## DESCRIPTION OF THE TASK:
The entries below contain a line with "3 of 6. More parts follow." and a line with "weathered float under". Quote exactly those two lines and all lines between them.

Extracted data entries:
____________

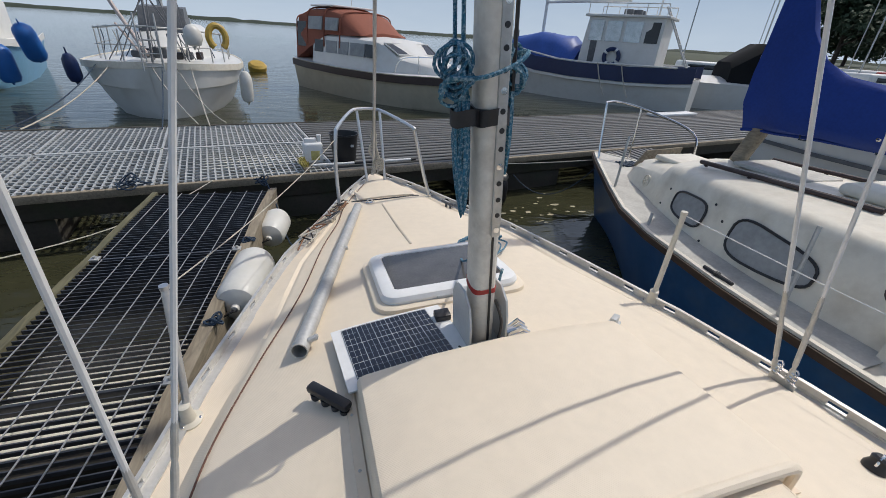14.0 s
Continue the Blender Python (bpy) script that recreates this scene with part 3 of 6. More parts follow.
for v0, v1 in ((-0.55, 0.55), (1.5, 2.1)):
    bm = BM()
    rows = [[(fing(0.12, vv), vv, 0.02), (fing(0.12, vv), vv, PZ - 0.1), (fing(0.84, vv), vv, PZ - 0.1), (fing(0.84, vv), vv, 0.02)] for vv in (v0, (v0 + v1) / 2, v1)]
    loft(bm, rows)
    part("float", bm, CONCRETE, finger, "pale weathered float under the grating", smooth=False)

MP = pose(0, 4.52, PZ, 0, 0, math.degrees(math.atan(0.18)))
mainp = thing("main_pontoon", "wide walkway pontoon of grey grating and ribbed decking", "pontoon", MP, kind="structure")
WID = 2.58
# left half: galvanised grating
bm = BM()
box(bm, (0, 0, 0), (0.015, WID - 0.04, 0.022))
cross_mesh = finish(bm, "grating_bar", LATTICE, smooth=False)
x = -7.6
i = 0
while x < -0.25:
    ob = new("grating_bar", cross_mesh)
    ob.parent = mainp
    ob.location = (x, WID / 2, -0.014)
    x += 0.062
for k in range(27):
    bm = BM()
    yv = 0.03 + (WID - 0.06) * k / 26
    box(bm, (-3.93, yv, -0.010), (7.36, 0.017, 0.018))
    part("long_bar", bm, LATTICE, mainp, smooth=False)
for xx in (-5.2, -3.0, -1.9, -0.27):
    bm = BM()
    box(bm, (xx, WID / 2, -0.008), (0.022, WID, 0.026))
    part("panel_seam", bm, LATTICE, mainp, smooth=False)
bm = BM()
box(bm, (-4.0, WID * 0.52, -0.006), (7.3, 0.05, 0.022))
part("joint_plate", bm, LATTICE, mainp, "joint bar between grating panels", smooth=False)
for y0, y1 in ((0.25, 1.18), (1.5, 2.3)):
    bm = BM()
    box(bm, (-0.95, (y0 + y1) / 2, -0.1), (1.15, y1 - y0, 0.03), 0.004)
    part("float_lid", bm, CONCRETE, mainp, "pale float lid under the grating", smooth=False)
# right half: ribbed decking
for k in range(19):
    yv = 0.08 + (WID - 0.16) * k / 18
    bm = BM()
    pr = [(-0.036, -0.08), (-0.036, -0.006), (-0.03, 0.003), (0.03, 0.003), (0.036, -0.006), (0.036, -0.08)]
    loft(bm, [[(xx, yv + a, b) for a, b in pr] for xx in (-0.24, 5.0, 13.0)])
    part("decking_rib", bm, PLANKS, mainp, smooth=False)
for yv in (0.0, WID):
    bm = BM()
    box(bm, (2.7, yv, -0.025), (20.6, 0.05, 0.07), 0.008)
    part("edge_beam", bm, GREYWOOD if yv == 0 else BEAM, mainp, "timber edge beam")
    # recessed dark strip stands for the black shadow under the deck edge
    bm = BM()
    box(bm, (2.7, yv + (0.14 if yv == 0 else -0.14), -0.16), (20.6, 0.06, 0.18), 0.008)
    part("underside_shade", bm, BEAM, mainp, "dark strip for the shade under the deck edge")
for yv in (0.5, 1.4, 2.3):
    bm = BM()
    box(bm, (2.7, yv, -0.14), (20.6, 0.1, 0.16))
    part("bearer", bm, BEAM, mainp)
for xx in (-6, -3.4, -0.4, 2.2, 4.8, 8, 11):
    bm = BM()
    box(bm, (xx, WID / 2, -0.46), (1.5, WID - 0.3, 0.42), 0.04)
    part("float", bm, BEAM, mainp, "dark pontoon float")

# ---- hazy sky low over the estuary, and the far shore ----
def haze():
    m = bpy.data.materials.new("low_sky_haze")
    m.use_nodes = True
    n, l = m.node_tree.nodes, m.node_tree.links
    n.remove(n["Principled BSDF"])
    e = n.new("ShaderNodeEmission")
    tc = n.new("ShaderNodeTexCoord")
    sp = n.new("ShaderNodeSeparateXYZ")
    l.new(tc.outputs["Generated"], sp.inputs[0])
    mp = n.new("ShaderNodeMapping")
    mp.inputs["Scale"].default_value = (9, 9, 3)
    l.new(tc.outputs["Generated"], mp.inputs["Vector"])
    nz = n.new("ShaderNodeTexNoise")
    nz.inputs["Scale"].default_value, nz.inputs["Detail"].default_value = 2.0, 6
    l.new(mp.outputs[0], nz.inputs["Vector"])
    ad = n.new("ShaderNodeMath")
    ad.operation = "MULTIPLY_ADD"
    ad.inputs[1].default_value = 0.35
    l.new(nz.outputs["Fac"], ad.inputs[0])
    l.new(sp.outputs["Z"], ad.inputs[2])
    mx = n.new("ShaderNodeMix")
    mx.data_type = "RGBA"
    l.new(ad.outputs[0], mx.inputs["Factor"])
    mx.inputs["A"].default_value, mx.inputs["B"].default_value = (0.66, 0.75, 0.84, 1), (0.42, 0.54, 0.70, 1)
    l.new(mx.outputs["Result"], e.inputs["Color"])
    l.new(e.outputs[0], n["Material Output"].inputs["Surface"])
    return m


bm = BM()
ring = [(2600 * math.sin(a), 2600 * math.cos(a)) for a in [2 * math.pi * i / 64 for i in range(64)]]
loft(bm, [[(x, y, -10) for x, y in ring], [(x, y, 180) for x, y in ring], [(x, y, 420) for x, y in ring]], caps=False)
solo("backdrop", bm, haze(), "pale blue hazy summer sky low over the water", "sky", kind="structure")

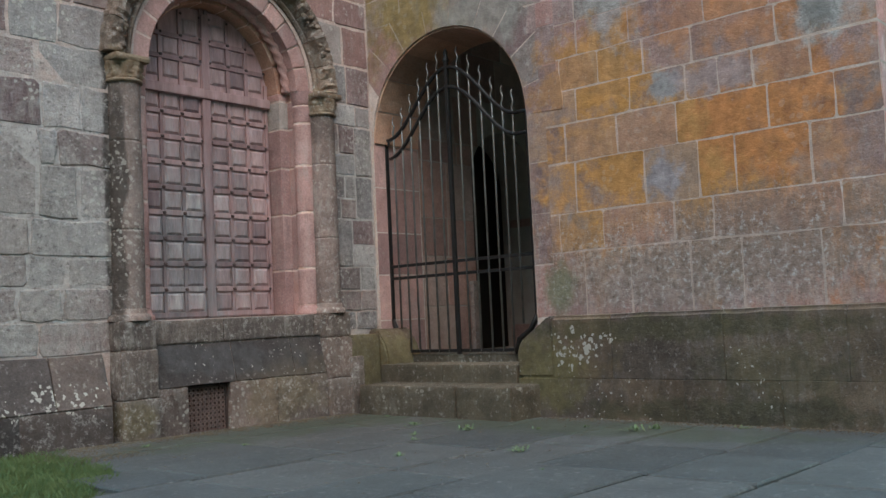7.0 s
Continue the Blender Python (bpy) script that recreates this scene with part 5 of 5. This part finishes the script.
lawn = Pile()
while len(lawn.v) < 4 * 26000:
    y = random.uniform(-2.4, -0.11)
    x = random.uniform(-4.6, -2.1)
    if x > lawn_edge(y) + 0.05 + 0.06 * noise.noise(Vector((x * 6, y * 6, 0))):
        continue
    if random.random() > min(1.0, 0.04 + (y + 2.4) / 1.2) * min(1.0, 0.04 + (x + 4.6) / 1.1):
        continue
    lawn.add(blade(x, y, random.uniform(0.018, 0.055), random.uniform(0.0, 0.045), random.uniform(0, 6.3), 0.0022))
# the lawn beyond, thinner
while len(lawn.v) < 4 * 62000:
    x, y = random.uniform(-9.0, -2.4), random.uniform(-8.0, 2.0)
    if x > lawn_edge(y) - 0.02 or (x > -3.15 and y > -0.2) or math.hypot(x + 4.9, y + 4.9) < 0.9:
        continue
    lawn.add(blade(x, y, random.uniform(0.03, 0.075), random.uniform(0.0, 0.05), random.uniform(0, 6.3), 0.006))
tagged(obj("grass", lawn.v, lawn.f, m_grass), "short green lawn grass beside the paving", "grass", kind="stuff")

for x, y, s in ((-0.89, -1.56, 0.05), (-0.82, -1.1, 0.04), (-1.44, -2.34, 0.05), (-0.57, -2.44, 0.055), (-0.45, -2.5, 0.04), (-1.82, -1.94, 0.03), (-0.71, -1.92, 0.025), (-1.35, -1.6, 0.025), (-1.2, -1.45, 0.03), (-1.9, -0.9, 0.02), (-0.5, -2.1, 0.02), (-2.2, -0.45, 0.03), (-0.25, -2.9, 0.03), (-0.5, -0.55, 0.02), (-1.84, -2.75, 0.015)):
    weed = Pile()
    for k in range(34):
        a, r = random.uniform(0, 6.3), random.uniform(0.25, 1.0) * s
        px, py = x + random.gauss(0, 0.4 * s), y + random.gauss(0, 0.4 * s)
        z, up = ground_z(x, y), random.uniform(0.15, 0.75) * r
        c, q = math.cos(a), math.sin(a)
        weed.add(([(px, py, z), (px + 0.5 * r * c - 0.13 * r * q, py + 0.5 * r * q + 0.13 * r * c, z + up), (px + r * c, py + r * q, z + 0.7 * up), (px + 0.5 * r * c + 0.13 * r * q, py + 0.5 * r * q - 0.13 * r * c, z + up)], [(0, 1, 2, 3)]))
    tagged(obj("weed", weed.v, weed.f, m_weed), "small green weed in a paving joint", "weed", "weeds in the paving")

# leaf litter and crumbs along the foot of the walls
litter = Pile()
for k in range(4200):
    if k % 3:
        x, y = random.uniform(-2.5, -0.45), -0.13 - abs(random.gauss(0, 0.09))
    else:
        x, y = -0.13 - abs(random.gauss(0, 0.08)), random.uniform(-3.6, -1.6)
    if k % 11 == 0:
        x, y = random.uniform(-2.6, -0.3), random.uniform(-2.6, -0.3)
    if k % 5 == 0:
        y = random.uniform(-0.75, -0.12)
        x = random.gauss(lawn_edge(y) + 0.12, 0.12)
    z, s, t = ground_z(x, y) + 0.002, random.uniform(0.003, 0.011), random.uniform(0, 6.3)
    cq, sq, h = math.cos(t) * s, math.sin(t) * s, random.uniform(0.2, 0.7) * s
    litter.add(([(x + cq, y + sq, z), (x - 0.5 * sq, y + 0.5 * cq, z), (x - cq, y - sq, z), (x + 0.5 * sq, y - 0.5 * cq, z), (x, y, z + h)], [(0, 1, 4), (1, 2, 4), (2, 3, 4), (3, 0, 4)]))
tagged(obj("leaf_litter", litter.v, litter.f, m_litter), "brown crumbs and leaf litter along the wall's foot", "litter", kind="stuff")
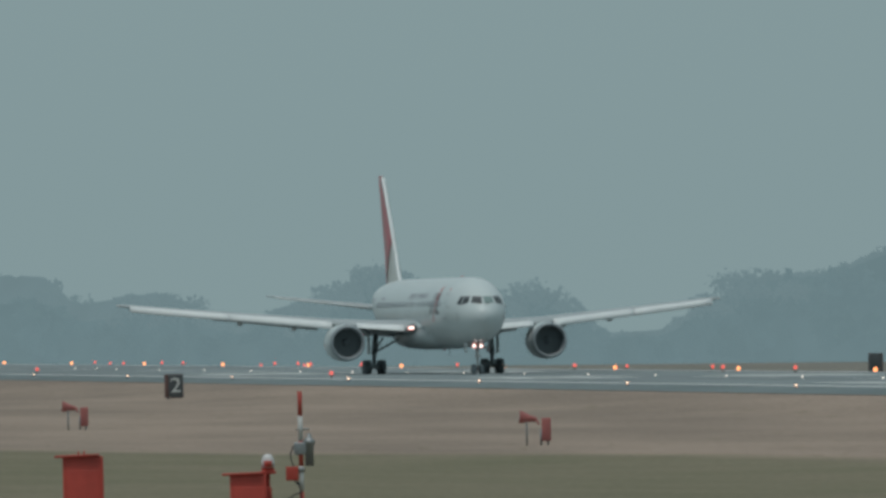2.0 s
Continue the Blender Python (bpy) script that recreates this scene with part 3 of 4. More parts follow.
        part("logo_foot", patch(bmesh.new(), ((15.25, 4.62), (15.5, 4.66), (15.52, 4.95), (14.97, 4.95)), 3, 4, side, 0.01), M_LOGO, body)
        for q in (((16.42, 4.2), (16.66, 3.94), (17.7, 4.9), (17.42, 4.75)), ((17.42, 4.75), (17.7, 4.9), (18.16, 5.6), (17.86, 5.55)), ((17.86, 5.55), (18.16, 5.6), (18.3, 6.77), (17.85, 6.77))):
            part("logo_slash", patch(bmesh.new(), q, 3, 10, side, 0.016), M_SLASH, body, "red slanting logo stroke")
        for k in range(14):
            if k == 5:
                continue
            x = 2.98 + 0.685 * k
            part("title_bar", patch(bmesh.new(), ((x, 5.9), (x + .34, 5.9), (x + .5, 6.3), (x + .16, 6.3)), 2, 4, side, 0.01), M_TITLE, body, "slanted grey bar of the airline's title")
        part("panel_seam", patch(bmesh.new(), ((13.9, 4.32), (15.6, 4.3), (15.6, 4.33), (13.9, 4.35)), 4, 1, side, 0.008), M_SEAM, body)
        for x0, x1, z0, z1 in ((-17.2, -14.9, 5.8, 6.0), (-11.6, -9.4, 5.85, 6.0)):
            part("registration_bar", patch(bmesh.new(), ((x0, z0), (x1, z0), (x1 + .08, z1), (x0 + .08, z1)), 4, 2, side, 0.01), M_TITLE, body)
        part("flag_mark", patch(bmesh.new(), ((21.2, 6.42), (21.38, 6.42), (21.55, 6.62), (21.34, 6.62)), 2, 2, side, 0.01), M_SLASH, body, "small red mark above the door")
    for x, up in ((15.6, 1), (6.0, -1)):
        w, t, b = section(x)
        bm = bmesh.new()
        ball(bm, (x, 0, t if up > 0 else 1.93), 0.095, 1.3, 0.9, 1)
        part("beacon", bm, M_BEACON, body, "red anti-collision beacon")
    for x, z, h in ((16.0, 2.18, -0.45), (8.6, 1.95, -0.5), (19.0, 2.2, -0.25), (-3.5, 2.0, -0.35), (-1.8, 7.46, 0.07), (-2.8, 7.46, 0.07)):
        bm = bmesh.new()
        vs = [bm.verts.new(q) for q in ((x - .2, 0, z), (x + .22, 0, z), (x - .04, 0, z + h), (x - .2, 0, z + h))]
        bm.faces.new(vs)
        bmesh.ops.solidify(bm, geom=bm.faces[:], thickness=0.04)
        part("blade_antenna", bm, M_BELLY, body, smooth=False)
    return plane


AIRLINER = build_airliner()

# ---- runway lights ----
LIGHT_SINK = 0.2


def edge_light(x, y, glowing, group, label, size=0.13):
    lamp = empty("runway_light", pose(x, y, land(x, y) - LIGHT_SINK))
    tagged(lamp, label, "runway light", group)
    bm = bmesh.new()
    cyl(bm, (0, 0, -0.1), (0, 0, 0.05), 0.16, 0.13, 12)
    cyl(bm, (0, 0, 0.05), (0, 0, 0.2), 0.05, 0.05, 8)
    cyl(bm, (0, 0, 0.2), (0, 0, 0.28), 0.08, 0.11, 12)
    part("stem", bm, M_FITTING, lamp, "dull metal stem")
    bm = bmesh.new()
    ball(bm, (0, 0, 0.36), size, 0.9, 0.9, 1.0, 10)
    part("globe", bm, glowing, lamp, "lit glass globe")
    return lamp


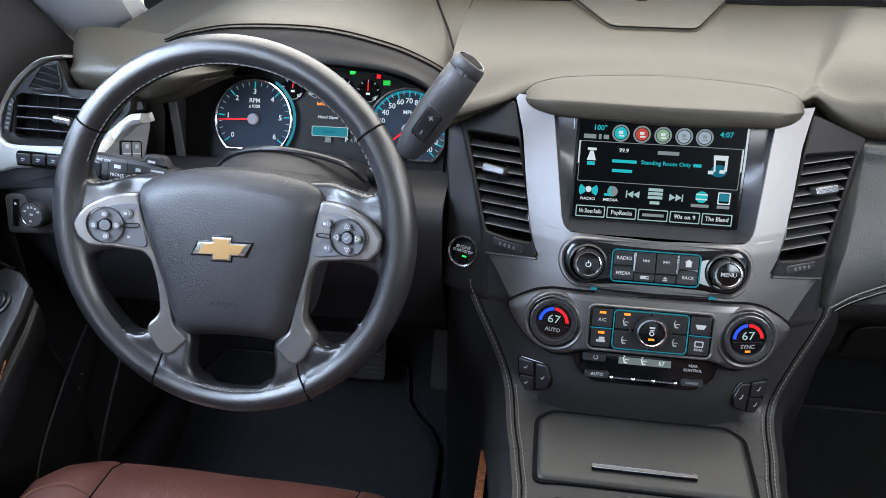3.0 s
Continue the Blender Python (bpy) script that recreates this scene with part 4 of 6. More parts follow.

____________

## FULL OUTPUT:
Continue the Blender Python (bpy) script that recreates this scene with part 3 of 6. More parts follow.
for v0, v1 in ((-0.55, 0.55), (1.5, 2.1)):
    bm = BM()
    rows = [[(fing(0.12, vv), vv, 0.02), (fing(0.12, vv), vv, PZ - 0.1), (fing(0.84, vv), vv, PZ - 0.1), (fing(0.84, vv), vv, 0.02)] for vv in (v0, (v0 + v1) / 2, v1)]
    loft(bm, rows)
    part("float", bm, CONCRETE, finger, "pale weathered float under the grating", smooth=False)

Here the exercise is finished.